One this page you will find some "real world" multi dimensional data sets. For right now there are two Tiger data sets, extracted from the US Bureau of Census TIGER database by some unknown person (if you know the person please send me email so I can reference appropriately), and a few CFD data sets. This work was partially supported by NSF grant number 9610270.
Only the small data sets are given in ascii format, the rest in binary. Included is a simple (and not very elegant) c program to convert from the binary format to an ascii format. There is just enough documentation at the top to show how to use it. Here it is: ( b2a.c )
If you use any of these CFD data sets, please reference this web page and the creator of the data:
D.J. Mavriplis, "An Advancing Front Delaunay Triangulation Algorithm Designed for Robustness," Journal of Computational Physics, vol.\ 117, p.\ 90-101, 1995.
These are vertex data sets from various Computation Fluid Dynamics models. The data sets are for a 2-dimensional problem. A system of equations is used to model the air flows over and around aero-space vehicles \cite{Mavr95}. The data sets are for a cross section of a Boeing 737 wing with flaps out in landing configuration at MACH 0.2. The data space consists of a collection of points (nodes) of varying density. Nodes are dense in areas of great change in the solution of the equations and sparse in areas of little change. The location of the points in the data set is HIGHLY skewed.
The format of the data sets is (xmin ymin xmax ymax) which delimit the lower left hand corner and upper right hand corner of the rectangle. Size these data sets are point data, xmin = xmax and ymin = ymax. The points range from (-20,-20) to (20,20), but I have normalized the data sets to the unit square to facilitate experimental studies that include other data sets. For the 5088 Node Set the original ascii format (not normalized), ascii normalized version, and binary normalized version are all included. For the larger data sets only the normalized binary version is included. If for some reason you need the non-normaized versions contact me. The binary is normal IEEE binary, four floats per point.

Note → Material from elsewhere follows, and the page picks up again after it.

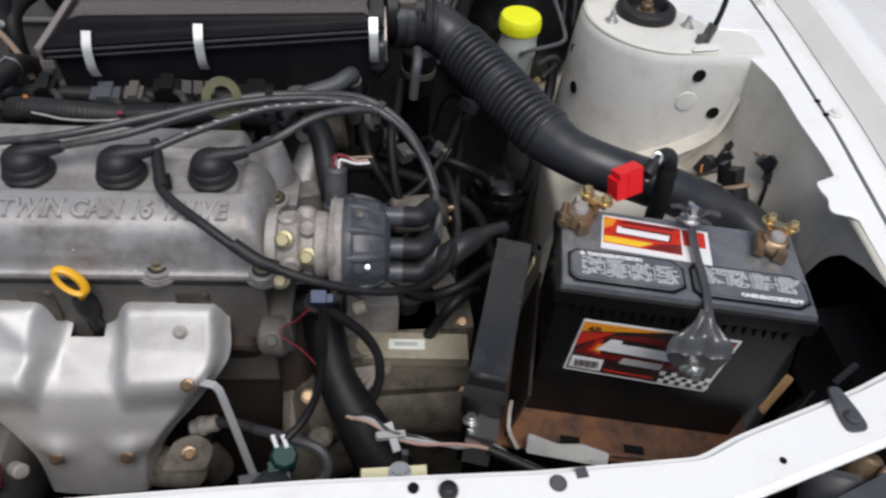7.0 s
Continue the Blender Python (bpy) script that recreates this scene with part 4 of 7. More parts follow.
    part("cap_screw", lathe([(0.0034, 0), (0.0034, 0.002), (0.0015, 0.0028)], 12, along((0.428, 0.372, 0.8325), (0.435, 0.30, 1.0))), ALU_DARK, ds)
    for y, z, x in ((0.364, 0.790, 0.4355),):
        part("cap_screw", lathe([(0.0030, 0), (0.0030, 0.002), (0.0015, 0.0025)], 12, along((x, y - 0.032 if z < 0.8 else y, z + 0.012), (x, y - 0.6, z + 0.7))), STEEL, ds)
    for x, y, z in ((0.355, 0.357, 0.812), (0.377, 0.350, 0.796), (0.350, 0.343, 0.770)):
        part("clamp_bolt", hexbolt(0.0065, 0.009), GOLD, ds, local=True).matrix_basis = WORLD[ds].inverted() @ along((x, y, z), (x, y - 0.75, z + 0.75))
    part("clamp_ear", rod((0.355, 0.378, 0.785), (0.355, 0.3575, 0.811), 0.011, 16, 0.002), ALU_DUST, ds)
    part("clamp_ear", rod((0.377, 0.378, 0.780), (0.377, 0.351, 0.795), 0.011, 16, 0.002), ALU_DUST, ds)
    cn = part("connector", add(rod((0.399, 0.432, 0.780), (0.400, 0.446, 0.831), 0.0115, 20, 0.003), rod((0.398, 0.428, 0.765), (0.399, 0.434, 0.792), 0.0135, 20, 0.003)), GREYPL, ds, "grey sealed connector")
    for k, (mt, dy) in enumerate(((DARKRED, 0.0), (COPPER, 0.003), (L_WHITE, -0.003), (TAN, 0.006))):
        part("lead", tube([(0.397 + 0.003 * k, 0.444 + dy, 0.828), (0.398 + 0.003 * k, 0.449 + dy, 0.841 - 0.001 * k), (0.409, 0.450 + dy * 0.8, 0.842 - 0.002 * k), (0.421, 0.446 + dy, 0.836 + 0.001 * k), (0.431 + 0.002 * k, 0.449 + dy, 0.835 + 0.001 * k)], 0.0014, n=6, sub=4), mt, cn)

    # heat shield over the exhaust manifold
    def shield_fn(u, v):
        half = soft_table([(0, 0.139), (0.30, 0.145), (0.40, 0.143), (0.48, 0.130), (0.60, 0.106), (0.72, 0.083), (0.85, 0.064), (1, 0.054)], v, 0.03)
        cx = 0.151 - 0.006 * v
        s = 2 * u - 1
        x = cx + s * half
        y = soft_table([(0, 0.368), (0.08, 0.352), (0.40, 0.311), (0.52, 0.288), (0.62, 0.276), (0.9, 0.254), (1, 0.240)], v, 0.03)
        z = soft_table([(0, 0.716), (0.08, 0.717), (0.40, 0.679), (0.52, 0.660), (0.62, 0.635), (0.9, 0.575), (1, 0.530)], v, 0.03)
        side = abs(s) - 0.02 * (s > 0)
        low = smooth01(0.62, 0.43, v + 0.10 * smooth01(0.40, 0.22, side))
        lobe = smooth01(0.15, 0.33, side) * low * smooth01(-0.12, 0.03, v)
        mid = smooth01(0.30, 0.55, v) * (1 - 0.6 * s * s)
        out = 0.030 * lobe + 0.016 * mid + 0.0012 * noise.noise(Vector((x * 30, v * 5, 0.3)))
        edge = smooth01(0.86, 1.0, abs(s))
        out -= 0.028 * edge * edge
        crease = 0.004 * math.exp(-((s * 0.8 + 0.55 - v * 1.2) / 0.10) ** 2) * smooth01(0.5, 0.3, v)
        out += crease
        y -= out * 0.72
        z += out * 0.62
        z -= 0.018 * smooth01(0.26, 0.02, abs(s)) * smooth01(0.36, 0.02, v)
        y += 0.010 * smooth01(0.26, 0.02, abs(s)) * smooth01(0.36, 0.02, v)
        for bx, bv in ((-0.43, 0.80), (0.62, 0.80)):
            b = math.exp(-(((s - bx) / 0.30) ** 2 + ((v - bv) / 0.07) ** 2))
            y -= 0.008 * b
            z += 0.005 * b
        return Vector((x, y, z))
    hs = thing("heat_shield", "dull silver pressed heat shield over the exhaust manifold", "heat shield", Matrix.Translation((0.15, 0.30, 0.565)))
    skin = sheet(shield_fn, 96, 72, 0.0)
    gap = [f for f in skin.faces if abs(f.calc_center_median().x - 0.148) < 0.0155 and f.calc_center_median().z > 0.683 + 0.010 * ((f.calc_center_median().x - 0.148) / 0.0155) ** 2 and f.calc_center_median().y > 0.330]
    bmesh.ops.delete(skin, geom=gap, context="FACES")
    bmesh.ops.solidify(skin, geom=skin.faces[:], thickness=0.0015)
    part("pressed_sheet", skin, SHIELD, hs, angle=75)
    for sx, v, mt in ((0.70, 0.20, ALU_DUST), (-0.74, 0.22, ALU_DUST), (-0.43, 0.835, BRONZE), (0.62, 0.835, BRONZE), (0.84, 0.465, BRONZE)):
        q = shield_fn((sx + 1) / 2, v)
        b = add(lathe([(0.0068, 0), (0.0068, 0.0015), (0.0060, 0.002)], 20), hexbolt(0.0045, 0.004, False))
        part("shield_bolt", b, mt, hs, local=True).matrix_basis = WORLD[hs].inverted() @ along(q + Vector((0, -0.0012, 0.0010)), q + Vector((0, -0.72, 0.62)))
    single("exhaust_downpipe", tube([(0.15, 0.325, 0.55), (0.15, 0.30, 0.49), (0.15, 0.28, 0.42), (0.15, 0.30, 0.33)], 0.040, n=20), BROWN_IRON, "rusty brown exhaust downpipe", "exhaust pipe")
    cl = thing("exhaust_casting", "dusty cast lug beside the exhaust pipe", "casting", Matrix.Translation((0.225, 0.262, 0.50)))
    part("body", add(tube([(0.172, 0.280, 0.520), (0.200, 0.266, 0.535), (0.226, 0.258, 0.545), (0.240, 0.262, 0.530)], 0.025, n=18, rf=lambda s: 1.0 - 2.0 * s), tube([(0.232, 0.262, 0.550), (0.240, 0.285, 0.52), (0.245, 0.30, 0.46)], 0.022, n=16)), ALU_TAN, cl)
    part("flange", prism(poly_round([(-0.026, -0.014), (0.022, -0.016), (0.030, 0.010), (0.012, 0.024), (-0.012, 0.018)], 0.008, 3), 0.012, pose(0.236, 0.262, 0.566, 38, 8, 10), 0.003), ALU_TAN, cl, "dusty triangular flange")
    part("bolt", hexbolt(0.0055, 0.006), BRONZE, cl, local=True).matrix_basis = WORLD[cl].inverted() @ pose(0.243, 0.258, 0.578, 38, 8, 10)
    part("stem", box(0.03, 0.03, 0.26, Matrix.Translation((0.24, 0.30, 0.285)), 0.005), SHADOW, cl)
    arm = thing("steel_brace", "bent bright steel brace bolted to the heat shield", "bracket", Matrix.Translation((0.30, 0.25, 0.60)))
    part("flat_strip", tube([(0.250, 0.288, 0.680), (0.264, 0.283, 0.682), (0.283, 0.277, 0.684), (0.288, 0.274, 0.680), (0.292, 0.268, 0.670), (0.306, 0.245, 0.632), (0.322, 0.218, 0.586)], 0.0040, section=[(-1, -0.28), (-1, 0.28), (1, 0.28), (1, -0.28)], smooth=False), SPRING, arm)
    dp = thing("dipstick", "oil dipstick with a yellow-orange plastic loop", "dipstick", Matrix.Translation((0.155, 0.335, 0.70)))
    part("guide_tube", tube([(0.155, 0.345, 0.64), (0.156, 0.341, 0.70), (0.157, 0.340, 0.738)], 0.0075, n=12), PLASTIC, dp)
    part("collar", lathe([(0.0115, 0), (0.0115, 0.020), (0.008, 0.026)], 16, along((0.156, 0.341, 0.722), (0.1565, 0.339, 0.76))), RUBBER, dp)
    c0, va, vb = Vector((0.156, 0.331, 0.777)), Vector((-0.0112, 0.003, 0.0112)), Vector((0.0052, 0.0030, 0.0055))
    loop = [(0.156, 0.338, 0.742), (0.159, 0.335, 0.757)] + [c0 - va * math.cos(2 * math.pi * k / 12) + vb * math.sin(2 * math.pi * k / 12) for k in range(14)]
    part("loop_handle", tube(loop, 0.0036, n=8, section=[(-1, -0.55), (-1, 0.55), (-0.6, 0.8), (0.6, 0.8), (1, 0.55), (1, -0.55), (0.6, -0.8), (-0.6, -0.8)]), ORANGE, dp, "yellow-orange loop")
    lift = thing("lifting_eye", "olive zinc-plated steel engine lifting eye", "lifting eye", Matrix.Translation((0.268, 0.512, 0.82)))
    n = 20
    eye = bmesh.new()
    out = [(0.020 * math.cos(2 * math.pi * i / n), 0.022 * math.sin(2 * math.pi * i / n)) for i in range(n)]
    inn = [(0.0110 * math.cos(2 * math.pi * i / n), 0.0130 * math.sin(2 * math.pi * i / n)) for i in range(n)]
    vs = [[eye.verts.new((x, y, z)) for x, y in o] for o, z in ((out, 0), (inn, 0), (inn, 0.005), (out, 0.005))]
    for a, b in zip(vs, vs[1:] + vs[:1]):
        for i in range(n):
            eye.faces.new((a[i], a[(i + 1) % n], b[(i + 1) % n], b[i]))
    bmesh.ops.recalc_face_normals(eye, faces=eye.faces)
    eye.transform(pose(0.280, 0.509, 0.868, 66, 10, 3))
    part("eye_plate", eye, OLIVE, lift)
    part("foot", box(0.022, 0.005, 0.05, pose(0.276, 0.514, 0.806, -6, 12, 4), 0.0015, 1, 0.9), OLIVE, lift)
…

The three data sets differ mostly in the number of points. To get a good idea what the data looks like download and preview the postscript picture below for the 5088 Vertex Data Set. The complete normalized shows the whole data set, the blow up is just the region around the centroid.
For a more complete description check out section 3 of the paper "STR: A Simple and Efficient Algorithm for R-Tree Packing on the page Leut Pubs . Note, if you have a copy previous to 9/3/96 it has been changed, the old version does NOT explain this data set.
These data sets are a Delaunay triangulation (with a few flips) of the point data sets above. See the postcript picture included below. These data sets are originally in a space effecient format. Consider first the 9759 Triangle Set below. The original ascii file shows the format. Each line contains the triangle number followd by the point numbers of the the three corners of the triangle. To get the coordinates of these triangle vertices, just look up the point in the 5088 origianal ascii point data set (above). Each triangle of the data set is then bounded by a rectangle as shown in the Non-normalized rectangle-bounded set below. Next, the set of recatangles is normalized to the unit square. Finally the normalized rectangle set is converted to binary. For the larger data sets only the normalized binary data sets are included.
These are line segment data contains the road maps of LongBeach and Montgomery Counties. If you use these, please reference as: "Extracted from the US Bureau of Census TIGER database".